PARIS — The pursuit of learning comes in many forms at the Oxford Hills Middle School.
Viking Voyages, a recent week-long experiential learning block for students at the Oxford Hills Middle School, sent students to local museums and cemeteries, put cameras and hammers in their hands, let some view local historical images, create Halloween craft and treat bags for youngsters, clean a veterans’ monument in a Paris cemetery and even create a magazine.
It was all part of the Viking Voyages – a new program developed by staff at the middle school to replace the popular Quests that were initiated as an alternative learning experience about six years ago when the middle school split into two campuses and went to a trimester schedule.

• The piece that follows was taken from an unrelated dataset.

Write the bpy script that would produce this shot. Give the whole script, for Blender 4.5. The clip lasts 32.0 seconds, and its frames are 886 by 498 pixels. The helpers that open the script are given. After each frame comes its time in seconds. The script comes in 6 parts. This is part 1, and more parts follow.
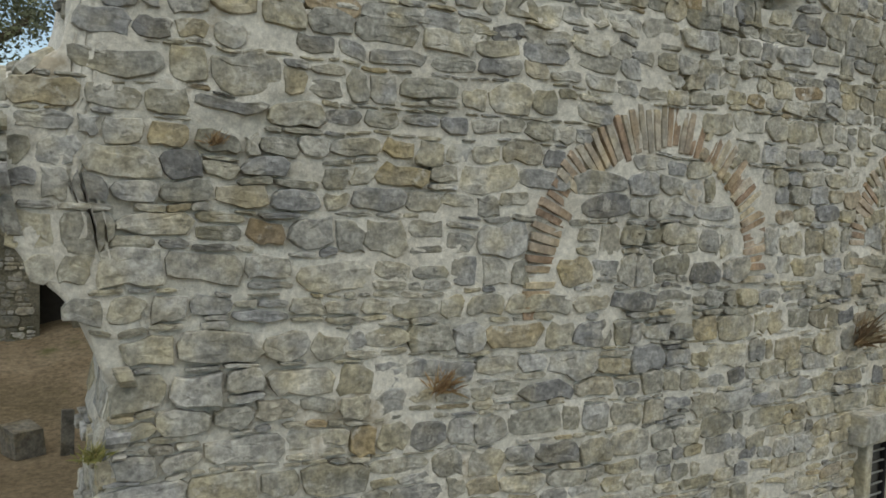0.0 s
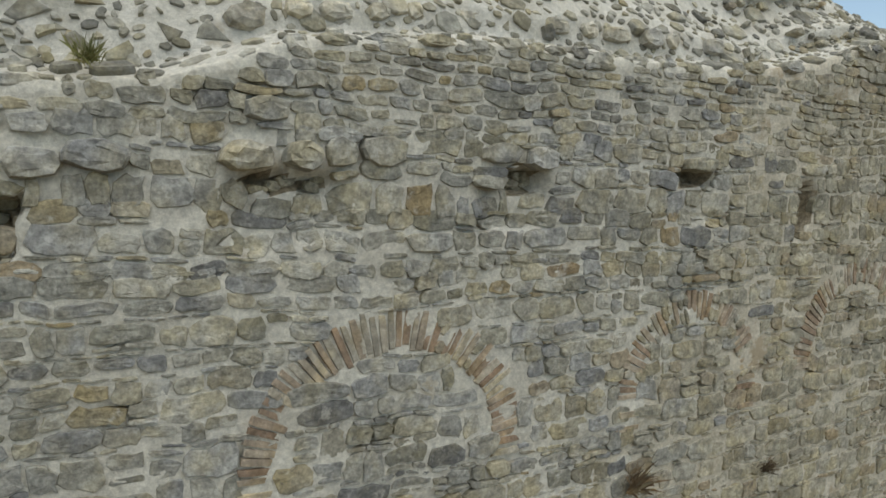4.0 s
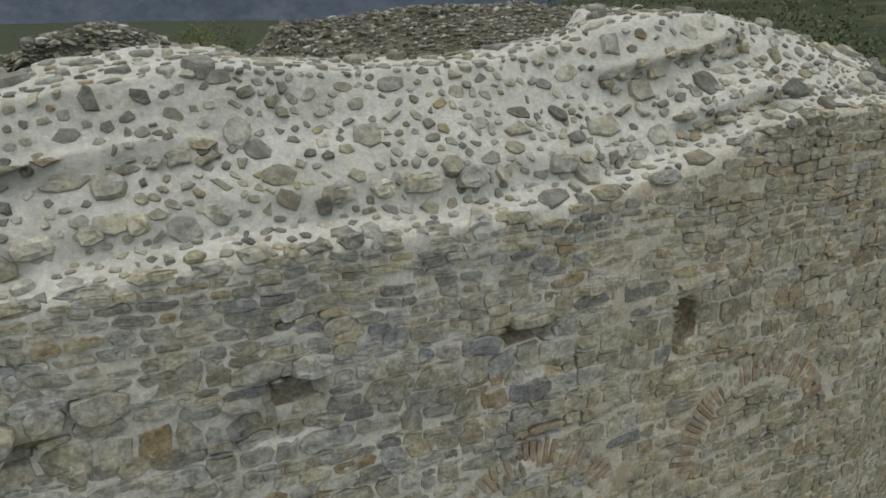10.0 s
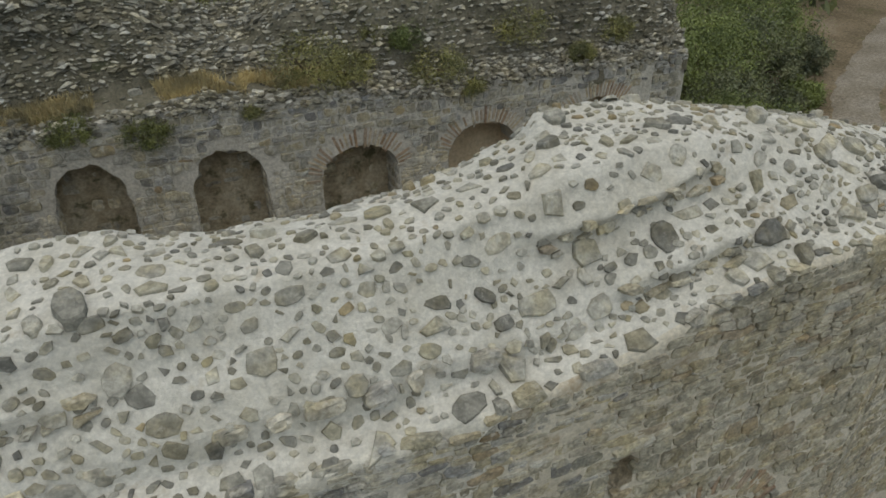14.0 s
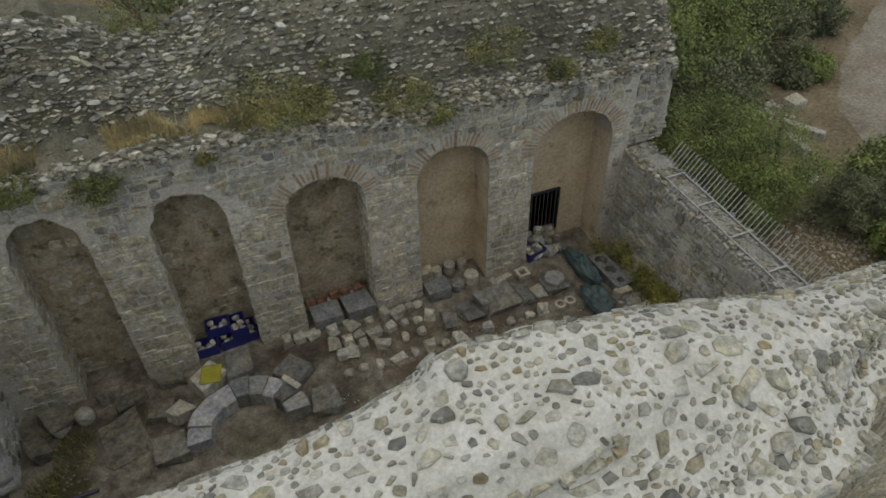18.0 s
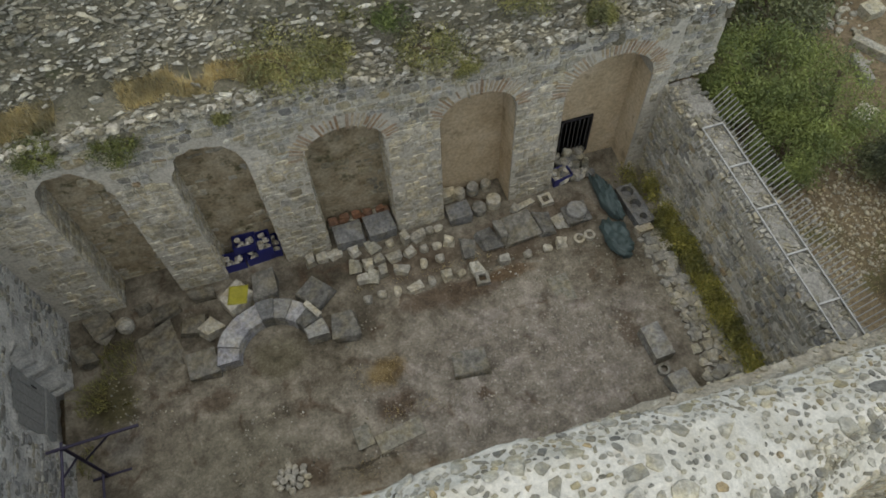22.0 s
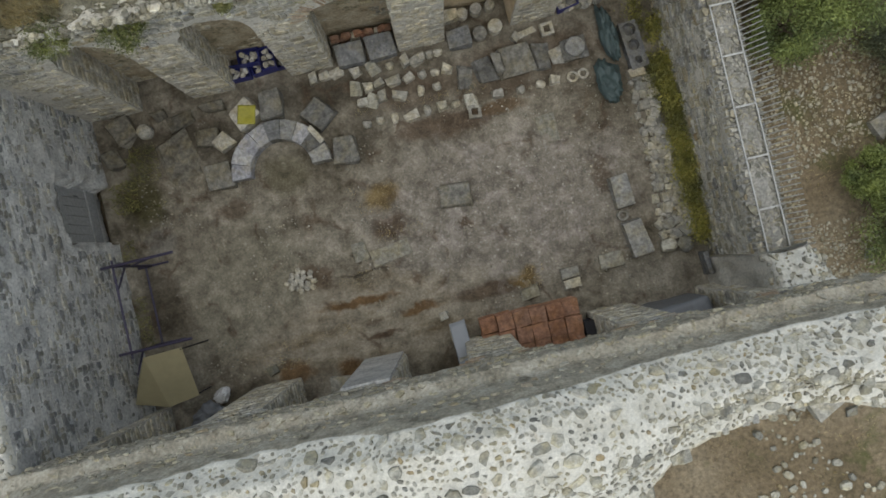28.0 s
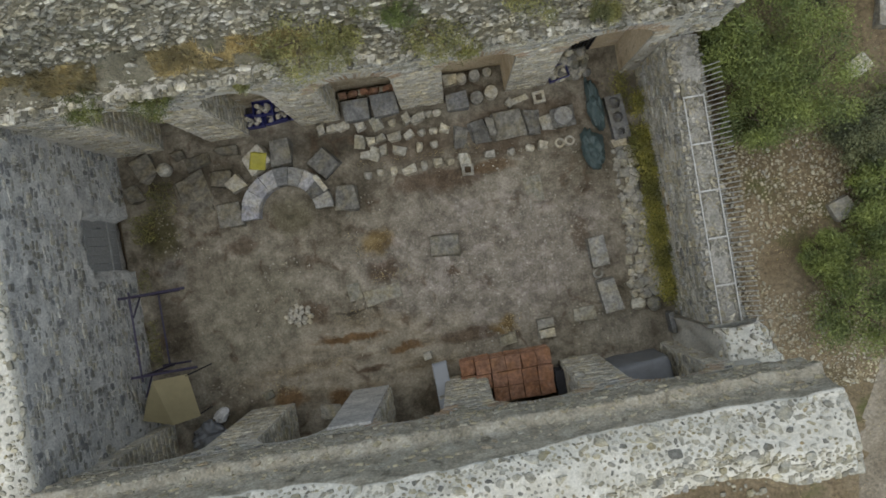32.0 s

The Quests allowed students to learn in nontraditional ways by offering a wide range of opportunities and included partnerships with local businesses.
This year, with the return to the quarter grading system, and because of the success of the previous Quests, teachers developed about 30 different week-long Viking Voyage lesson plans for students to sign up for this fall. Many involved collaborations with the Oxford Hills Technical School and the community at large.
“Most of the voyages had a community involvement piece and over one hundred students participated in voyages that were connected to Oxford Hills Technical School,” said Principal Paul Bickford this week.
For example, Oxford Hills Technical School Advanced Communications third-year students helped teach a middle school class editing with iMovie; Building Trades II & III students helped another group of students with the construction of eight dog houses that were donated to the Responsible Pet Care shelter’s thrift store in Norway; Graphic Design II & III students helped put the final touches on magazine covers and spreads for students in another class.
In addition to the collaboration with the technical school students, other middle school students were able to work with members of the community.
Students in the Historical Paris Voyage, for example, went on a tour of local historical sights with Ben Conant, the curator of the Paris Historical Society.
In The Future Looks Bright Viking Voyage, students created iMovies highlighting the differences between the Oxford Hills Middle School facilities and the new Westbrook Middle School, showing that a new middle school could look like. During this Voyage, photographer Brewster Burns taught students about the importance of telling a story using videography and photography.
The Solar System Voyage learned about the scale of the solar system and created 3-D prints of the planets, and then posted them on the Viking trail, a public trail that runs between the middle school North campus and the Oxford Hills Comprehensive High School.
And in writing, teacher Jolene Twombly-Wiser’s class, explored local cemeteries and concentrated on Civil War veterans’ gravestones at one of the cemeteries.
“It was a hands-on experiential learning/project which lasted the entire week-it was awesome. My Viking Voyage was called Talking With the Dead: Exploring Local Cemeteries,” she said.
The students in Twombly-Wiser’s class visited three local cemeteries in Norway and Paris, meeting with local artist Aranka Matolcsy who toured the Riverside Cemetery in Paris with the students; the Frost Hill Cemetery with Rev. Fayre Stephenson and the Norway Pine Grove Cemetery with Stuart Goodwin.
The students learned about the art/symbolism on the stones and about the notable people buried in the cemeteries, said Twombley-Wiser.
Additionally, each student was assigned a Civil War soldier buired at Riverside Cemetery to research, she said. The students also cleaned a veteran’s memorial and picked up trash as a service project.
“During the project I learned not just about my Civil War soldier, but also about the lifestyle of most soldiers,” said student Hazel Colby who studied along with classmate Tori Luz studied Cicil War Captain Albion A. Hersey.
Colby said they learned Hersey was discharged on Dec. 21, 1862 due to a diability and married a year later.
Colby said the hands-on experience of seeing Albion’s gravestone was beneficial in her research.
“What helped me understand more about the Civil War soldiers that we researched was going to the cemeteries and being able to have hands-on learning.”
Calling the research “really intriguing, Colby said she also learned what local life was like around the Civil War era.
“I loved to have an opportunity like that and I’m glad I learned what I learned and hope to keep that information with me as long as possible,” she said.
The Viking Voyages are expected to be repeated again this spring.